Le fait que le flux même de nos existences soit entrelacé avec ces inscriptions a pour résultat que celles-ci restent indifférentes et inapparentes. Nous n’y pensons pas. Nous ne les remarquons plus, nous inscrivons comme nous respirons non seulement parce que la rétention technique (la rétention tertiaire) est de plus en plus souvent automatisée, mais aussi parce que beaucoup de nos gestes s’appliquent au clavier et à la souris. Chaque interface informatique est un moyen d’archivage.

Cette archive peut être destinée à des êtres humains ou à des machines (logs). L’indistinction entre l’inscription automatique et volontaire se retrouve dans cette double finalité qui dessine une zone grise exprimant l’anthropotechnologie, c’est-à-dire l’inséparation entre l’humain et la technique, chacun d’eux produisant l’autre dans une incessante boucle.
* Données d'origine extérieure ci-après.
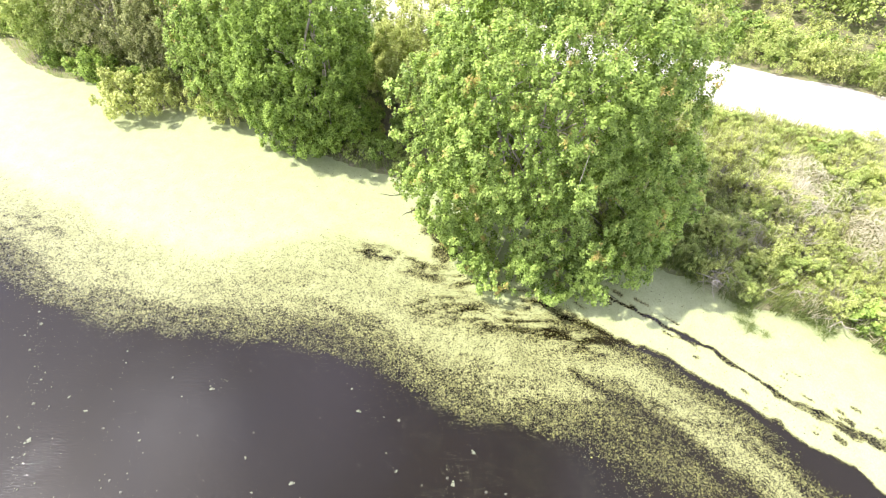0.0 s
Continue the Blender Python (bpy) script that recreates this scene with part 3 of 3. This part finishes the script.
tree("tree", "pale green tree beside the sandy track", (-1.6, 27.0, 0.9), [((-1.6, 27.0, 3.2), (2.6, 1.8, 2.9))], [((-1.6, 27.0, 5.2), 0.1)], M["yellow_leaf"], 15, lobes=80, leaf=0.1)
tree("tree", "green tree filling the gap behind the shore maples", (-7.4, 29.4, 1.0), [((-7.4, 29.4, 4.2), (3.2, 2.0, 3.9))], [((-7.4, 29.4, 7.0), 0.12)], M["dark_leaf"], 16, lobes=90)
tree("tree", "slender light green tree behind the big maple", (1.4, 23.4, 0.8), [((1.4, 23.4, 3.6), (2.4, 1.8, 3.3))], [((1.4, 23.4, 6.0), 0.1)], M["shrub_leaf"], 17, lobes=80, leaf=0.1)


# ---- shrubs, reeds, dead branches: a few built, the rest copied ----
def shrub(label, leaf_mat, seed, width=1.0, height=1.1, leaf=0.075, lobes=24, per_lobe=10, leaves=17, twigs=7, bare=0, category="shrub"):
    rng = np.random.default_rng(seed)
    root = new("shrub")
    root.empty_display_size = 0.2
    blobs = [((0, 0, height * 0.5), (width, width * 0.9, height * 0.55)), ((0.35 * width, 0.2 * width, height * 0.62), (0.6 * width, 0.6 * width, height * 0.5))]
    v, t, sunlit, centres = crown(rng, blobs, lobes, per_lobe, leaves, leaf, (0.2 * width, 0.42 * width), 0.17, low=0.03)
    leafy("foliage", v, t, sunlit, leaf_mat, root)
    bm = bmesh.new()
    for q in rng.choice(len(centres), min(twigs, len(centres)), replace=False):
        line = bent(rng, (rng.normal() * 0.1, rng.normal() * 0.1, -0.3), centres[q], 3, 0.06)
        tube(bm, line, [0.028, 0.02, 0.014, 0.006], 4)
    part("woody_base", bm, M["bark"], root)
    if bare:
        bm = bmesh.new()
        for _ in range(bare):
            a = rng.uniform(0, 6.28)
            lean = rng.uniform(0.4, 1.0)
            end = (math.cos(a) * lean * width, math.sin(a) * lean * width, height * rng.uniform(0.9, 1.35))
            tube(bm, bent(rng, (0, 0, 0.1), end, 4, 0.07), [0.011, 0.009, 0.008, 0.006, 0.003], 3)
        part("dry_growth", bm, M["dead_wood"], root, "pale dry twigs")
    return tagged(root, label, category, group="bank shrubs")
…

On peut être surpris, et pour ainsi dire ému, touché à vif, face au déferlement de ces traces, à ces milliards de micro-enregistrements des événements les plus infimes. Si ceux-ci sont réduits afin de rentrer dans la machine numérique et correspondre à ses normes binaires, il n’empêche que par cet excès un autre événement s’ouvre qui les surplombent et qui donne l’odeur de notre époque historique.

L’inscription est à destination de l’avenir et de ce qui n’est pas encore dans l’exacte mesure où ce qui est inscrit, ce à quoi se réfère l’inscription est, de façon inévitable, perdu et disparaît déjà. L’inscription est un acte de décès. Elle ne permet pas de faire revenir le mort à vif. Elle est le rappel d’une disparition et la trace ne sera celle que d’une absence, place laissée vide qui écartèle notre perception.

Tout se passe comme si, à mesure que la menace de disparition s’accentuait, quelque soit la forme prise par cette menace (écologique, économique, cosmique), la quantité d’inscriptions augmentait. Il faudrait imaginer le dernier instant des derniers êtres humains affairés à inscrire coûte que coûte ce dernier souffle : l’expiration durerait une quasi-éternité et serait à une destination inconnue, revenue à la matière de son inscription dans l’attente d’un autre lecteur jusqu’alors inconnu.